>>>

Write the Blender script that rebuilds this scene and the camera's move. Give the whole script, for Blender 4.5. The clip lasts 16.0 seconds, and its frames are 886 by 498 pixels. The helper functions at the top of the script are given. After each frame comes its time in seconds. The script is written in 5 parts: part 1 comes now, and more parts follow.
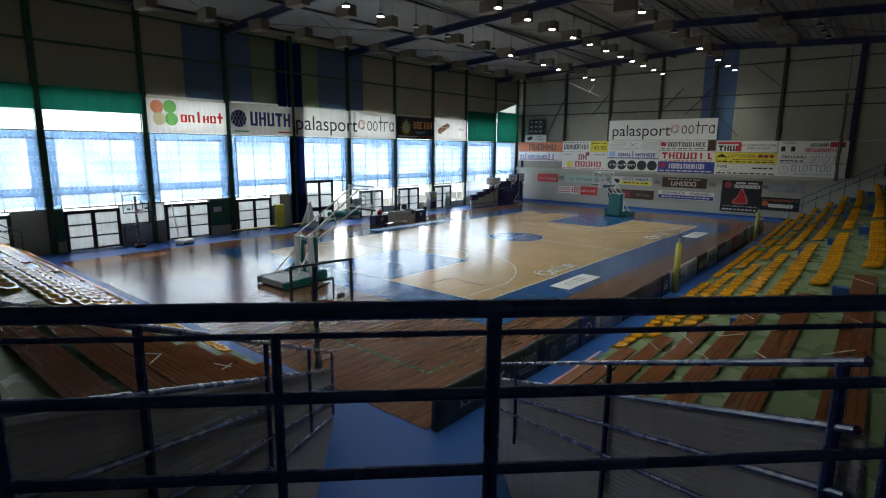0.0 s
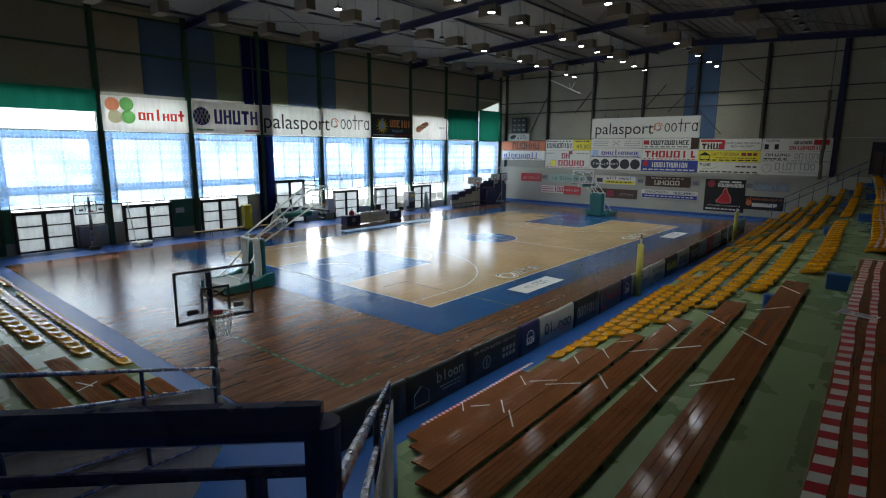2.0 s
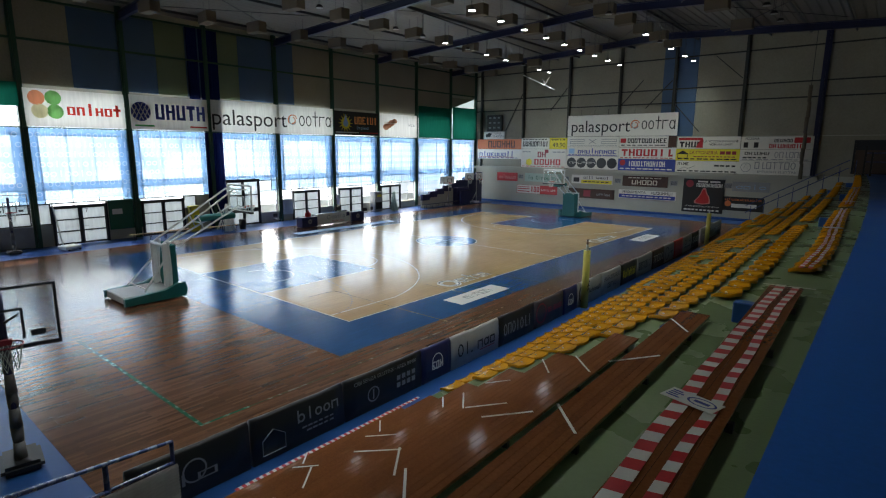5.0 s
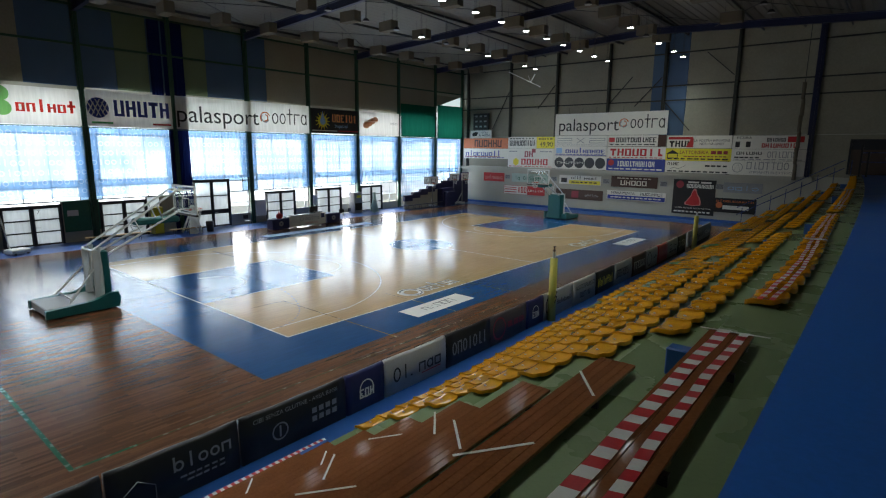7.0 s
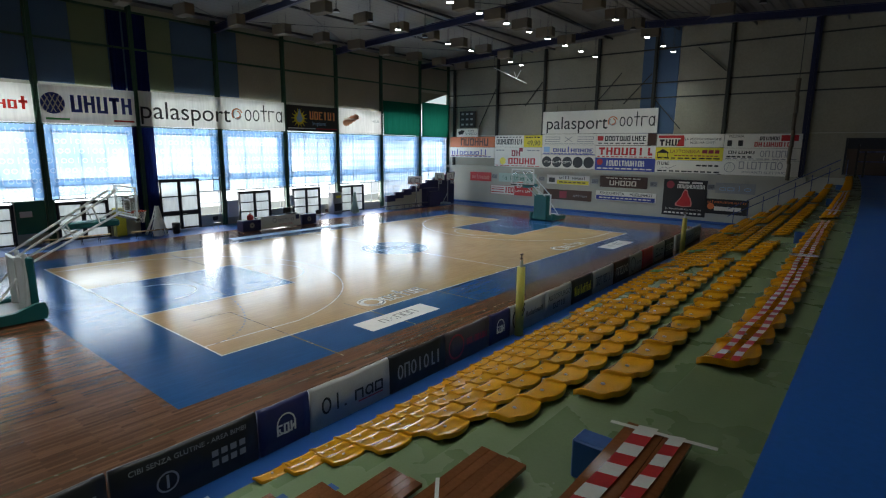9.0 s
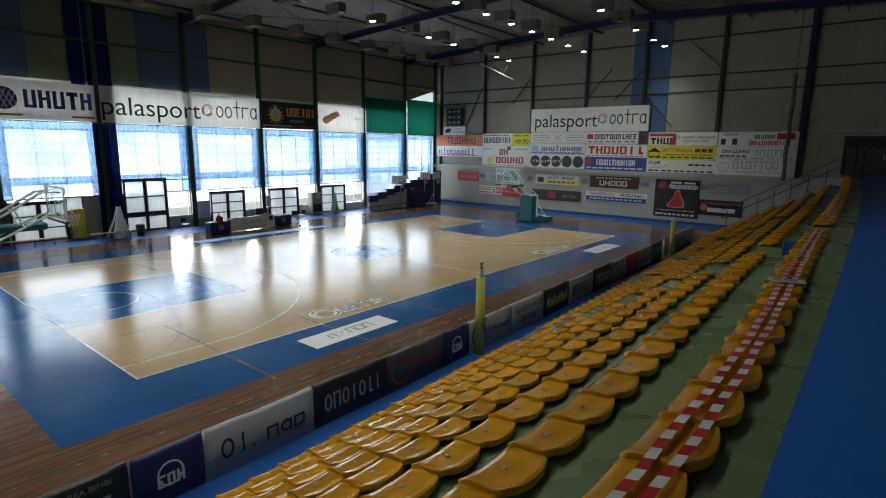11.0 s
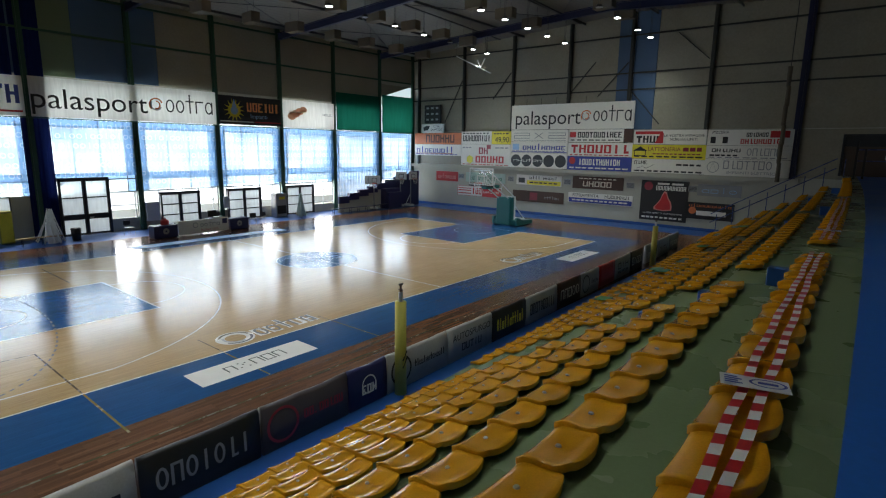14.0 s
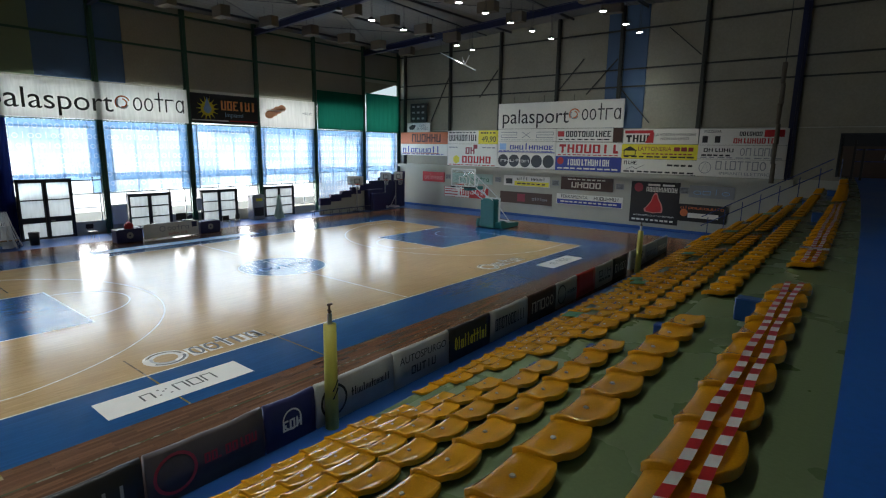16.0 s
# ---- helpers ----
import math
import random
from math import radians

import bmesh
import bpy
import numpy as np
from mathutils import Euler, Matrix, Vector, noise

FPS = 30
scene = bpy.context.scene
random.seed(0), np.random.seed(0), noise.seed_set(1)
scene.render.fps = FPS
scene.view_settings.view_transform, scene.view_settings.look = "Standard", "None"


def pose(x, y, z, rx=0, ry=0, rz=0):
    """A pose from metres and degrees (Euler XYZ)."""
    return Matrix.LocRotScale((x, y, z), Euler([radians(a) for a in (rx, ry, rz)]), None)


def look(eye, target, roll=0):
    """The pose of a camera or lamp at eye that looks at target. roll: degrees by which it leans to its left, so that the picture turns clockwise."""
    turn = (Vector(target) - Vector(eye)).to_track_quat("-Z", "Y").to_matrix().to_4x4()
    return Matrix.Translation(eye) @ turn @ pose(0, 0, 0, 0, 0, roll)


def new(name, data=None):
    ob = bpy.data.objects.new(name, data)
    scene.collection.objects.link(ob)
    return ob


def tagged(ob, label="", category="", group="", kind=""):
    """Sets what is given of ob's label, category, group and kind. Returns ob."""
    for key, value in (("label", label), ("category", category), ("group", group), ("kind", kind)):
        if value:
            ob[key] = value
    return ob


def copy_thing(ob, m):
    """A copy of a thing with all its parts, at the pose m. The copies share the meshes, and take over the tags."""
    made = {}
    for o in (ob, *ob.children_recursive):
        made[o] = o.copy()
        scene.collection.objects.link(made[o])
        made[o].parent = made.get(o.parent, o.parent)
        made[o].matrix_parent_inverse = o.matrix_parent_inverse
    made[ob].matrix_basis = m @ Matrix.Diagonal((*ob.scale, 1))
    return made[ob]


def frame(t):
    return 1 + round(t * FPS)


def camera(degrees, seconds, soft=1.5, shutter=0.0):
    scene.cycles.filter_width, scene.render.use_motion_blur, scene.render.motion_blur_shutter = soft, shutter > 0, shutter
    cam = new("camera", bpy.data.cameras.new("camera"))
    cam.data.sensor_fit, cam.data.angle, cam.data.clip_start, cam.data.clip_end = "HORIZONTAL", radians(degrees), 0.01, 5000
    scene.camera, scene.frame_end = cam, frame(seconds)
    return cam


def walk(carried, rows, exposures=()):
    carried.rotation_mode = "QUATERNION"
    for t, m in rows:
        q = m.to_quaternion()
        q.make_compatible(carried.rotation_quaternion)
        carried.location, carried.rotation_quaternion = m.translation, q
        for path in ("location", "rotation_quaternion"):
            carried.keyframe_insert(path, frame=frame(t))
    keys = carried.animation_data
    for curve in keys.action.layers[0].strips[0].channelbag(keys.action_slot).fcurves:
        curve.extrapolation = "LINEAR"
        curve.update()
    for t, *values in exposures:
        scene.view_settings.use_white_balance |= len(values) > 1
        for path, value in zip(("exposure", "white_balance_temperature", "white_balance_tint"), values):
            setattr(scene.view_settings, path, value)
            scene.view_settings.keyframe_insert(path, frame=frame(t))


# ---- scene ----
cam = camera(79.06, 16.0, soft=1.15)
# seconds, eye in metres, yaw, pitch, roll in degrees
PATH = [
    (0, 11.560, -15.980, 5.699, 40.27, -10.57, 0.54),
    (0.5, 11.731, -15.506, 5.665, 40.26, -10.54, 0.47),
    (1, 11.899, -14.970, 5.615, 40.23, -10.54, 0.44),
    (1.5, 12.108, -14.507, 5.604, 40.20, -10.55, 0.40),
    (2, 12.328, -13.964, 5.597, 40.19, -10.55, 0.39),
    (2.5, 12.554, -13.488, 5.570, 40.12, -10.56, 0.39),
    (3, 12.690, -13.006, 5.561, 40.00, -10.59, 0.39),
    (3.5, 12.797, -12.546, 5.559, 39.92, -10.58, 0.39),
    (4, 12.850, -11.956, 5.541, 39.88, -10.57, 0.40),
    (6.5, 12.981, -9.131, 5.434, 39.79, -10.59, 0.50),
    (7, 12.984, -8.591, 5.432, 39.75, -10.58, 0.53),
    (7.5, 13.012, -8.170, 5.431, 39.67, -10.61, 0.56),
    (8, 12.997, -7.632, 5.437, 39.62, -10.63, 0.59),
    (8.5, 12.963, -7.139, 5.402, 39.56, -10.64, 0.61),
    (9, 12.872, -6.607, 5.396, 39.44, -10.66, 0.62),
    (11.5, 12.771, -4.010, 5.318, 39.35, -10.73, 0.73),
    (12, 12.718, -3.470, 5.300, 39.32, -10.74, 0.78),
    (12.5, 12.617, -2.936, 5.274, 39.25, -10.71, 0.80),
    (13, 12.576, -2.414, 5.262, 39.18, -10.73, 0.86),
    (13.5, 12.561, -1.912, 5.240, 39.10, -10.72, 0.88),
    (14, 12.521, -1.356, 5.231, 39.08, -10.72, 0.87),
    (14.5, 12.551, -0.850, 5.234, 39.10, -10.74, 0.88),
    (15, 12.509, -0.334, 5.237, 39.06, -10.69, 0.87),
    (15.5, 12.484, 0.119, 5.238, 39.05, -10.72, 0.88),
    (16, 12.535, 0.500, 5.265, 39.06, -10.77, 0.85),
]
walk(cam, [(t, pose(x, y, z, 90 + pitch, 0, yaw) @ pose(0, 0, 0, 0, 0, roll)) for t, x, y, z, yaw, pitch, roll in PATH])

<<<

• Aim
Return exactly, and only, the lines from the one containing "for t, *values" down to the one containing "scene.view_settings.keyframe_insert(path, frame=frame(t))", with both of those lines included.

• Finished task
    for t, *values in exposures:
        scene.view_settings.use_white_balance |= len(values) > 1
        for path, value in zip(("exposure", "white_balance_temperature", "white_balance_tint"), values):
            setattr(scene.view_settings, path, value)
            scene.view_settings.keyframe_insert(path, frame=frame(t))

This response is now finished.